― Andrew Thames (Andrew Thames), Sunday, 19 January 2003 15:19 (twenty-three years ago)
― Nordicskillz (Nordicskillz), Sunday, 19 January 2003 15:21 (twenty-three years ago)
― Andrew Thames (Andrew Thames), Sunday, 19 January 2003 15:22 (twenty-three years ago)
― Martin Skidmore (Martin Skidmore), Sunday, 19 January 2003 16:02 (twenty-three years ago)
i just finished "the lay of the land" and am very sad now that it's over. i drank it in big gulps. i've never read anyone with such a fierce eye for the details of america's benighted suburban landscape. the only thing i was confused by was the difference between "the next level" and "the permanent period" - they seemed to be sort of the same?
― Tracer Hand, Sunday, 15 July 2007 21:32 (eighteen years ago)
i read 'independence day' a couple of years ago and fell in love with it completely. am currently swinging between 'the sportswriter' and celine's 'journey to the end of the night'. have you read his short story collection called 'rock springs'?
― Rubyred, Sunday, 15 July 2007 21:58 (eighteen years ago)
I've used "Great Falls" several times in my undergraduate lit class; okay, but overdetermined.
― Alfred, Lord Sotosyn, Sunday, 15 July 2007 22:08 (eighteen years ago)
man i love his short stories, rock springs in particular. but i never managed to finish the sportswriter. in that american male vein of very well-written and well-observed fiction about not terribly interesting people. i did read an excerpt from lay of the land (probably in the new yorker) and liked it a lot, which confirmed for me that i like him in small doses. i saw him read once too, and he's a good, dramatic reader. worth the ticket if he ever comes around.
― tipsy mothra, Monday, 16 July 2007 01:44 (eighteen years ago)
Stylistic chameleon.
― M.V., Monday, 16 July 2007 02:01 (eighteen years ago)
He is -- he can shift from the Carver-esque soft boil of Rock Springs and attempt a Richard Yates-style lyricism in Women With Men.
― Alfred, Lord Sotosyn, Monday, 16 July 2007 02:05 (eighteen years ago)
he gave a talk here in nz recently, which i was so excited to go to - but i had so much stressful shit going on that i completely lost track of the date. totally disappointed. i hear he's got a sexy voice.
― Rubyred, Monday, 16 July 2007 02:18 (eighteen years ago)
i really disliked the end of "the lay of the land" but it was a small disappointment next to the sumptuous, slow-moving detail of the rest of the book. (i feel he avoids all the difficulty that the book has been generating and pointing to up to that moment. he just punts, basically, the way an unimaginative film script does. i guess he felt like he needed an honest-to-god climax, but i think it let the rest of it down.)
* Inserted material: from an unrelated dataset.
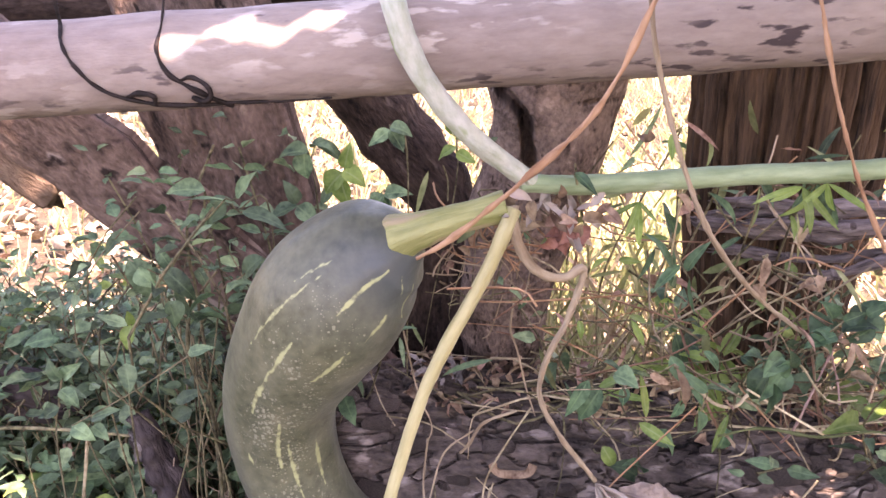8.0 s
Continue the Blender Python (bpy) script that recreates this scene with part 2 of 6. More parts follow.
def gourd_material():
    m = material("gourd_skin", (0.048, 0.054, 0.027), (0.205, 0.198, 0.125), 0.42, 34, 150, 0.14, gloss=0.42, contrast=0.7)
    nt = m.node_tree
    n, link = nt.nodes, nt.links.new
    bsdf = n["Principled BSDF"]
    base = bsdf.inputs["Base Color"].links[0].from_socket
    tc = n.new("ShaderNodeTexCoord")
    # sky reflection painted as a blue-grey tint by the stalk and over the belly
    sky_tint, sky_mix = n.new("ShaderNodeAttribute"), n.new("ShaderNodeMix")
    sky_tint.attribute_name, sky_mix.data_type = "sky_tint", "RGBA"
    link(sky_tint.outputs["Fac"], sky_mix.inputs["Factor"])
    link(base, sky_mix.inputs["A"])
    sky_mix.inputs["B"].default_value = (0.062, 0.077, 0.080, 1)
    base = sky_mix.outputs["Result"]
    # pale specks of many sizes, in drifts
    drift, room = n.new("ShaderNodeTexNoise"), n.new("ShaderNodeMapRange")
    drift.inputs["Scale"].default_value, drift.inputs["Detail"].default_value = 30, 4
    link(tc.outputs["Object"], drift.inputs["Vector"])
    room.inputs["From Min"].default_value, room.inputs["From Max"].default_value = 0.32, 0.62
    room.inputs["To Min"].default_value, room.inputs["To Max"].default_value = 0.17, 0.78
    link(drift.outputs[0], room.inputs["Value"])
    calm, where = n.new("ShaderNodeAttribute"), n.new("ShaderNodeMath")
    calm.attribute_name, where.operation = "speckled", "MULTIPLY"
    link(room.outputs[0], where.inputs[0])
    link(calm.outputs["Fac"], where.inputs[1])
    for size, strength in ((360, 0.55), (620, 0.42)):
        speck, chance, size_of, soft = n.new("ShaderNodeTexVoronoi"), n.new("ShaderNodeSeparateColor"), n.new("ShaderNodeMath"), n.new("ShaderNodeMapRange")
        speck.inputs["Scale"].default_value = size
        link(tc.outputs["Object"], speck.inputs["Vector"])
        link(speck.outputs["Color"], chance.inputs[0])
        lucky = n.new("ShaderNodeMath")
        lucky.operation, lucky.inputs[1].default_value = "POWER", 2.0
        link(chance.outputs[0], lucky.inputs[0])
        size_of.operation = "MULTIPLY"
        link(lucky.outputs[0], size_of.inputs[0])
        link(where.outputs[0], size_of.inputs[1])
        gap = n.new("ShaderNodeMath")
        gap.operation = "SUBTRACT"
        link(size_of.outputs[0], gap.inputs[0])
        link(speck.outputs["Distance"], gap.inputs[1])
        soft.inputs["From Min"].default_value, soft.inputs["From Max"].default_value = 0.0, 0.14
        soft.inputs["To Max"].default_value = strength
        link(gap.outputs[0], soft.inputs["Value"])
        mix = n.new("ShaderNodeMix")
        mix.data_type = "RGBA"
        link(soft.outputs[0], mix.inputs["Factor"])
        link(base, mix.inputs["A"])
        mix.inputs["B"].default_value = (0.40, 0.39, 0.28, 1)
        base = mix.outputs["Result"]
    # darker belly: partly greyer skin, partly the neck's brighter reflections painted in
    belly_dark, tint = n.new("ShaderNodeAttribute"), n.new("ShaderNodeMix")
    belly_dark.attribute_name = "belly_dark"
    tint.data_type, tint.blend_type = "RGBA", "MULTIPLY"
    link(belly_dark.outputs["Fac"], tint.inputs["Factor"])
    link(base, tint.inputs["A"])
    tint.inputs["B"].default_value = (0.68, 0.70, 0.69, 1)
    # yellow stripes and patches, with ragged edges
    mask, rag, sharp = n.new("ShaderNodeAttribute"), n.new("ShaderNodeTexNoise"), n.new("ShaderNodeMapRange")
    mask.attribute_name = "stripe"
    rag.inputs["Scale"].default_value, rag.inputs["Detail"].default_value = 170, 6
    link(tc.outputs["Object"], rag.inputs["Vector"])
    both = n.new("ShaderNodeMath")
    both.operation = "MULTIPLY_ADD"
    link(rag.outputs[0], both.inputs[0])
    both.inputs[1].default_value = 1.5
    link(mask.outputs["Fac"], both.inputs[2])
    sharp.inputs["From Min"].default_value, sharp.inputs["From Max"].default_value = 1.12, 1.50
    sharp.inputs["To Max"].default_value = 0.85
    link(both.outputs[0], sharp.inputs["Value"])
    tone, paint = n.new("ShaderNodeMix"), n.new("ShaderNodeMix")
    tone.data_type = paint.data_type = "RGBA"
    warm = n.new("ShaderNodeAttribute")
    warm.attribute_name = "ripe"
    link(warm.outputs["Fac"], tone.inputs["Factor"])
    tone.inputs["A"].default_value, tone.inputs["B"].default_value = (0.45, 0.46, 0.23, 1), (0.43, 0.345, 0.155, 1)
    link(sharp.outputs[0], paint.inputs["Factor"])
    link(tint.outputs["Result"], paint.inputs["A"])
    link(tone.outputs["Result"], paint.inputs["B"])
    link(paint.outputs["Result"], bsdf.inputs["Base Color"])
    bsdf.inputs["Sheen Weight"].default_value, bsdf.inputs["Sheen Roughness"].default_value = 0.08, 0.4
    return m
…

― Tracer Hand, Monday, 16 July 2007 09:25 (eighteen years ago)
"i hear he's got a sexy voice."
he has a very cool voice! sounds like he's gargling marbles from a southern rock quarry. or possibly polishing them. everything he says is very slow and deliberate and biblical and wonderfully worded. like faulkner come to life.
i can't read his books. despite his obvious talents i find his writing tedious and sorta terrible.
― scott seward, Monday, 16 July 2007 12:24 (eighteen years ago)
Read Independence Day a while back and was unimpressed. Then picked up a used Sportswriter just recently, and it was pretty awesome. Read it slowly, and just finished it. So I went back and tried Independence Day again, and still found it dull.
Not sure why. They seem like two entirely different types of books, even though there's obviously the same writer, same style, and even same structure to both. I don't really see the Frank of one becoming the Frank of the other. Don't see the themes of one translating even to the themes of the other.
Sportswriter felt very tight and focused on a particular sort of experience and meaning. The brief detour into academia was one of a few very neatly executed set pieces, and there seemed to be a great deal going on with the language, toward a purpose and effect. Independence Day, by comparison, feels very flat and conventional. The language is more crafted, but feels like there's little payoff.
Anyway, any pointers to good articles on the dude? Also, will LoL be closer to Sportswriter or ID territory (I fear the latter)?
― s.clover, Tuesday, 6 July 2010 17:53 (fifteen years ago)
Just read "Wildlife". Bought it - a 2006 edition - based on its cover and a quote suggesting "Hemingway updated and outwritten by a bleak but kindly master of simple words that speak volumes."